Written task – Transcribe the listing exactly, leaving out every picture.

•••••

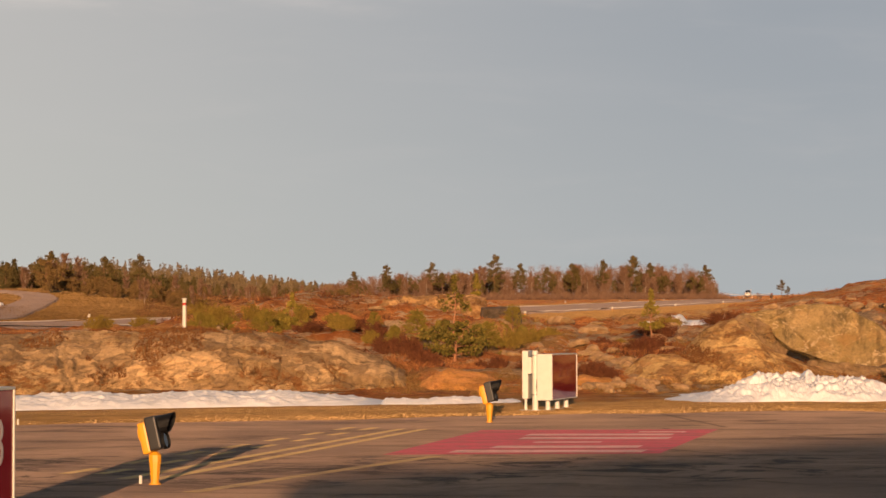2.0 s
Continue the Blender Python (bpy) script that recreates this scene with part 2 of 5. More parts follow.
    if runs:
        wet = g.noise(g.scaled(p, 1.0, 1.0, 0.16), 2.0, 6, 0.65, 0.3)
        c = g.mix(g.math("MULTIPLY", g.step(wet, 0.50, 0.64), runs), c, tuple(0.9 * x for x in dark))
        vein = g.math("ABSOLUTE", g.math("SUBTRACT", g.noise(g.scaled(p, 0.8, 0.8, 1.1), 1.3, 4, 0.55, 0.8), 0.5))
        c = g.mix(g.math("MULTIPLY", g.math("MULTIPLY", g.math("SUBTRACT", 1.0, g.step(vein, 0.004, 0.02)), g.step(spot, 0.42, 0.6)), 0.5), c, (0.60, 0.47, 0.31))
        foot = g.noise(g.scaled(p, 0.5, 0.5, 0.9), 1.2, 5, 0.6, 0.3)
        c = g.mix(g.math("MULTIPLY", g.step(foot, 0.52, 0.66), 0.4), c, (0.34, 0.19, 0.075))
        c = g.mix(g.math("MULTIPLY", g.step(g.noise(g.scaled(p, 1.4, 1.4, 0.8), 1.7, 6, 0.7, 1.0), 0.60, 0.66), 0.5), c, tuple(min(0.7, 1.5 * x) for x in light))
    g.put(c, g.b.inputs["Base Color"])
    g.b.inputs["Roughness"].default_value = 0.9
    g.b.inputs["Specular IOR Level"].default_value = 0.2
    g.b.inputs["Diffuse Roughness"].default_value = 0.8
    h = g.math("SUBTRACT", g.math("ADD", g.math("ADD", g.math("MULTIPLY", band, 0.6), g.math("MULTIPLY", spot, 0.5)), g.math("MULTIPLY", fine, 0.22)), g.math("MULTIPLY", crack, 0.15))
    g.put(g.bump(h, 1.0, 0.10), g.b.inputs["Normal"])
    return m


def snowy(name):
    m, g = material(name)
    n = g.noise(g.w, 3.0, 6, 0.6)
    f = g.noise(g.w, 22, 4, 0.6)
    c = g.mix(g.math("MULTIPLY", g.step(n, 0.5, 0.75), 0.35), (0.93, 0.92, 0.95), (0.76, 0.71, 0.66))
    c = g.mix(g.math("MULTIPLY", g.step(f, 0.62, 0.8), 0.3), c, (0.38, 0.33, 0.27))
    g.put(c, g.b.inputs["Base Color"])
    g.b.inputs["Roughness"].default_value = 0.65
    g.put(g.bump(g.math("ADD", n, g.math("MULTIPLY", f, 0.4)), 0.4, 0.04), g.b.inputs["Normal"])
    return m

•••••

Output of the exercise –
2.0 s
Continue the Blender Python (bpy) script that recreates this scene with part 2 of 5. More parts follow.
    if runs:
        wet = g.noise(g.scaled(p, 1.0, 1.0, 0.16), 2.0, 6, 0.65, 0.3)
        c = g.mix(g.math("MULTIPLY", g.step(wet, 0.50, 0.64), runs), c, tuple(0.9 * x for x in dark))
        vein = g.math("ABSOLUTE", g.math("SUBTRACT", g.noise(g.scaled(p, 0.8, 0.8, 1.1), 1.3, 4, 0.55, 0.8), 0.5))
        c = g.mix(g.math("MULTIPLY", g.math("MULTIPLY", g.math("SUBTRACT", 1.0, g.step(vein, 0.004, 0.02)), g.step(spot, 0.42, 0.6)), 0.5), c, (0.60, 0.47, 0.31))
        foot = g.noise(g.scaled(p, 0.5, 0.5, 0.9), 1.2, 5, 0.6, 0.3)
        c = g.mix(g.math("MULTIPLY", g.step(foot, 0.52, 0.66), 0.4), c, (0.34, 0.19, 0.075))
        c = g.mix(g.math("MULTIPLY", g.step(g.noise(g.scaled(p, 1.4, 1.4, 0.8), 1.7, 6, 0.7, 1.0), 0.60, 0.66), 0.5), c, tuple(min(0.7, 1.5 * x) for x in light))
    g.put(c, g.b.inputs["Base Color"])
    g.b.inputs["Roughness"].default_value = 0.9
    g.b.inputs["Specular IOR Level"].default_value = 0.2
    g.b.inputs["Diffuse Roughness"].default_value = 0.8
    h = g.math("SUBTRACT", g.math("ADD", g.math("ADD", g.math("MULTIPLY", band, 0.6), g.math("MULTIPLY", spot, 0.5)), g.math("MULTIPLY", fine, 0.22)), g.math("MULTIPLY", crack, 0.15))
    g.put(g.bump(h, 1.0, 0.10), g.b.inputs["Normal"])
    return m


def snowy(name):
    m, g = material(name)
    n = g.noise(g.w, 3.0, 6, 0.6)
    f = g.noise(g.w, 22, 4, 0.6)
    c = g.mix(g.math("MULTIPLY", g.step(n, 0.5, 0.75), 0.35), (0.93, 0.92, 0.95), (0.76, 0.71, 0.66))
    c = g.mix(g.math("MULTIPLY", g.step(f, 0.62, 0.8), 0.3), c, (0.38, 0.33, 0.27))
    g.put(c, g.b.inputs["Base Color"])
    g.b.inputs["Roughness"].default_value = 0.65
    g.put(g.bump(g.math("ADD", n, g.math("MULTIPLY", f, 0.4)), 0.4, 0.04), g.b.inputs["Normal"])
    return m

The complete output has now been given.